Max Fagin Dartmouth Video


Fagin came to Vassar to take advantage of the Vassar-Dartmouth Dual Degree Program in Engineering. The five-year program has students spend three of those years at Vassar, usually as physics, chemistry, or mathematics majors. Junior year is spent at Dartmouth’s Thayer School of Engineering. Participants then return to Vassar for their senior year. Then it’s off to Dartmouth again for a final fifth year. Fagin ultimately graduated from Vassar in May 2010 with dual degrees in physics and astronomy, and in November 2011 from Dartmouth with a degree in engineering.

Microgravity University wasn’t Fagin’s first time with NASA. The summer after graduating from Vassar, Fagin was selected to the NASA Ames Academy for Space Exploration in California. The 10-week program offers a fully immersive NASA experience. One of the highlights? When Buzz Aldrin walked into Fagin’s office to chat.

Fagin plans to attend graduate school to study aerospace engineering, but for now, he’s working as a researcher at Dartmouth in the Lynch Rocket Lab. There he’s designing balloon-born and rocket-born payloads (“scientific packages,” Fagin says) to study the Earth’s upper atmosphere and the aurora borealis. He is also contracted through the Lynch lab to do dark energy research with a Harvard astronomy professor, helping to measure distant supernova. It’s an area of research that joins Fagin to the lineage of Vera Cooper Rubin ’48, whose own astronomical research has been credited with proving the existence of dark matter.

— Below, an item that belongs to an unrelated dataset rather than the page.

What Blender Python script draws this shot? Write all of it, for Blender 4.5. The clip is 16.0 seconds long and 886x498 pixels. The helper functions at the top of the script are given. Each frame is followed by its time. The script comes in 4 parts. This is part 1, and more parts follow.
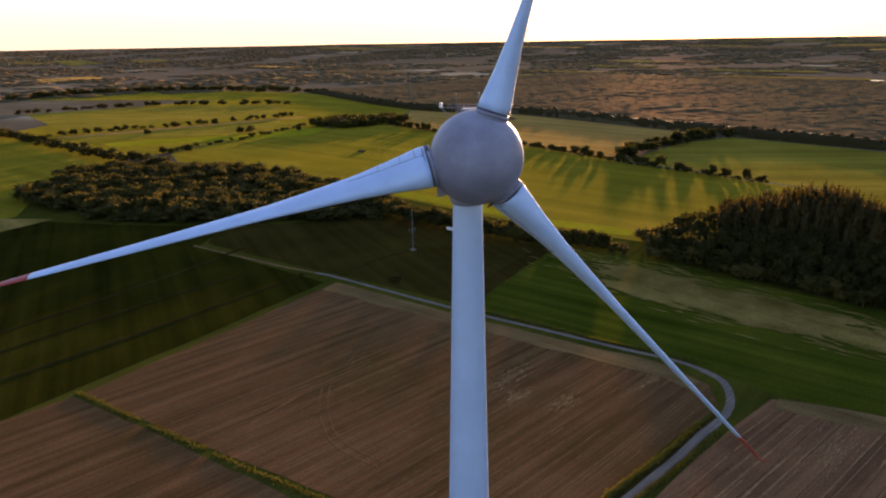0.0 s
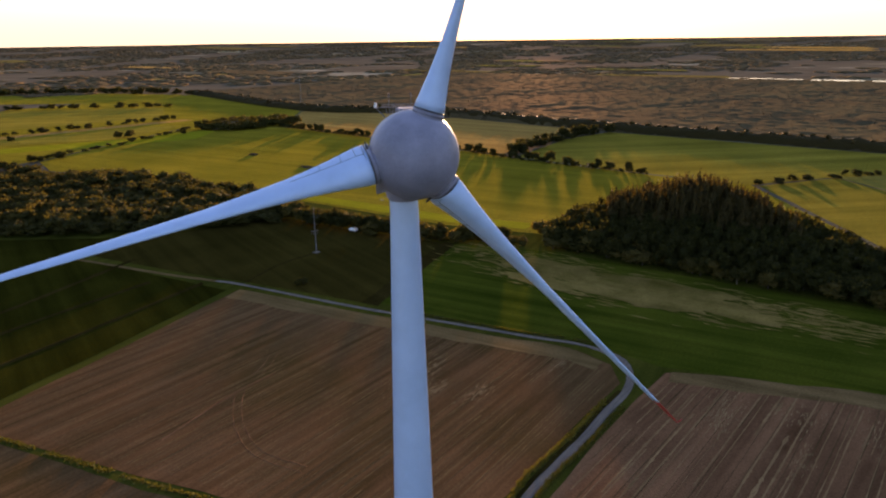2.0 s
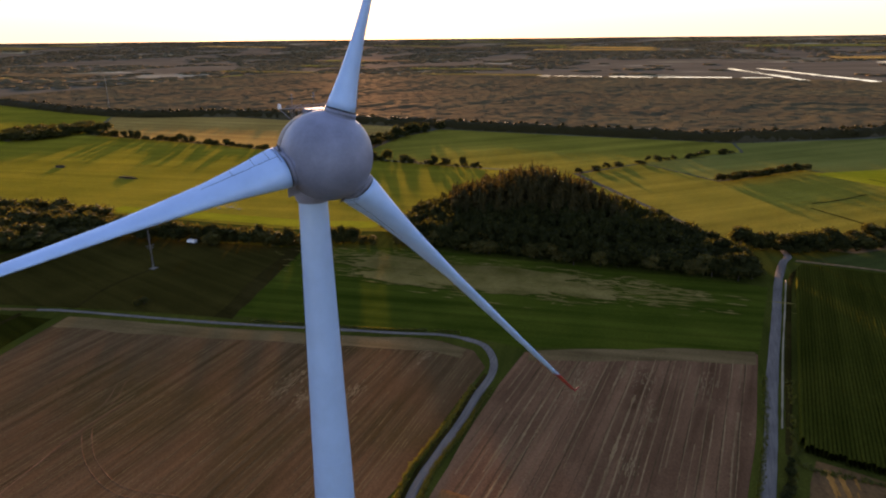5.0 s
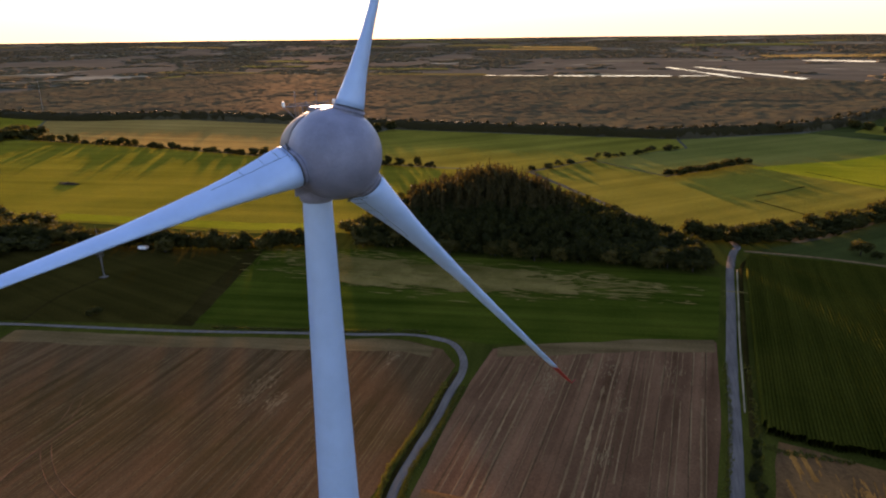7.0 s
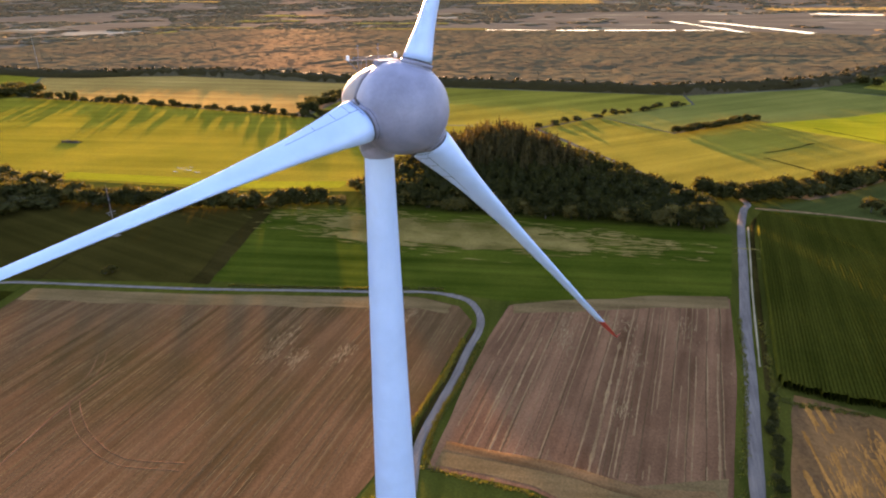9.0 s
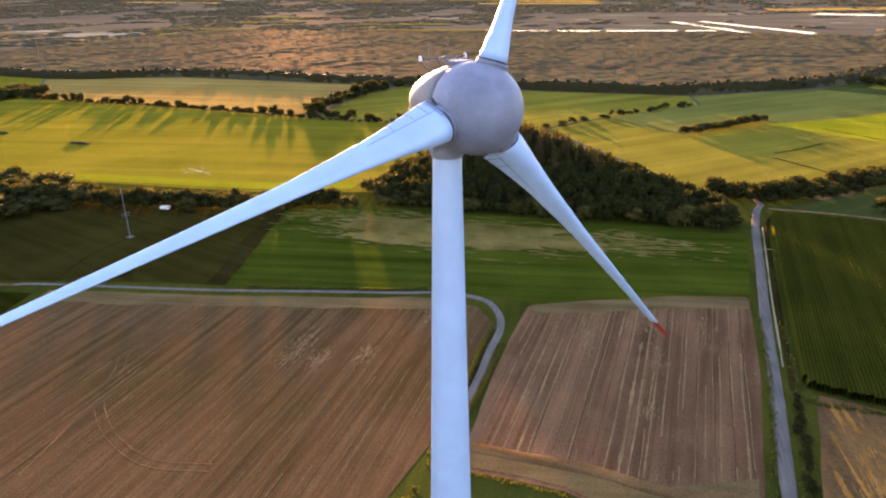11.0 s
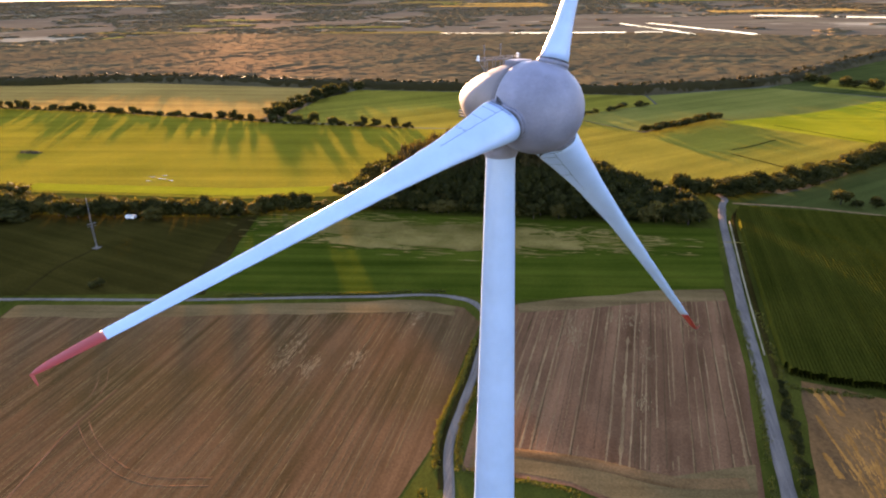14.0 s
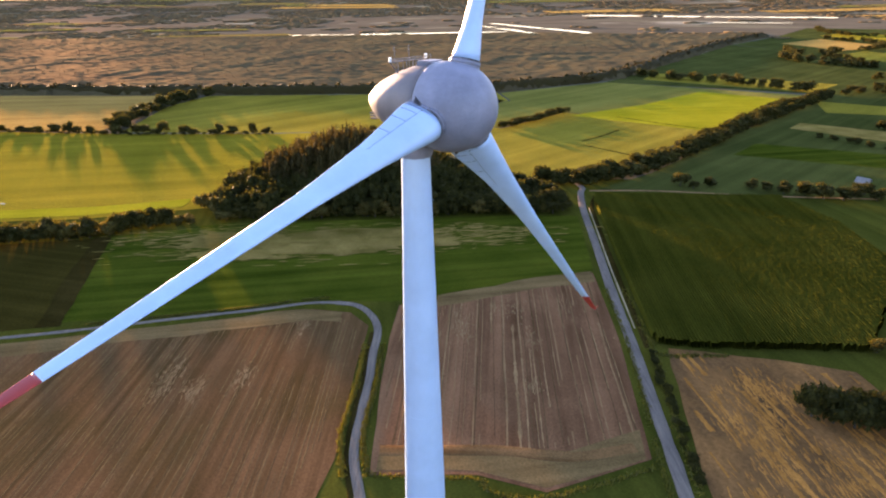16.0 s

Fagin hopes it will all lead to a genuine foray into space, the final frontier. “Every boy goes through a phase in his life where he wants to be an astronaut. I guess I just never really grew out of it,” he says. He knows it might be a long shot, but has his sights set on the stars—or, more accurately, the planets—nonetheless. “I intend to die of natural causes,” he says, “on Mars.”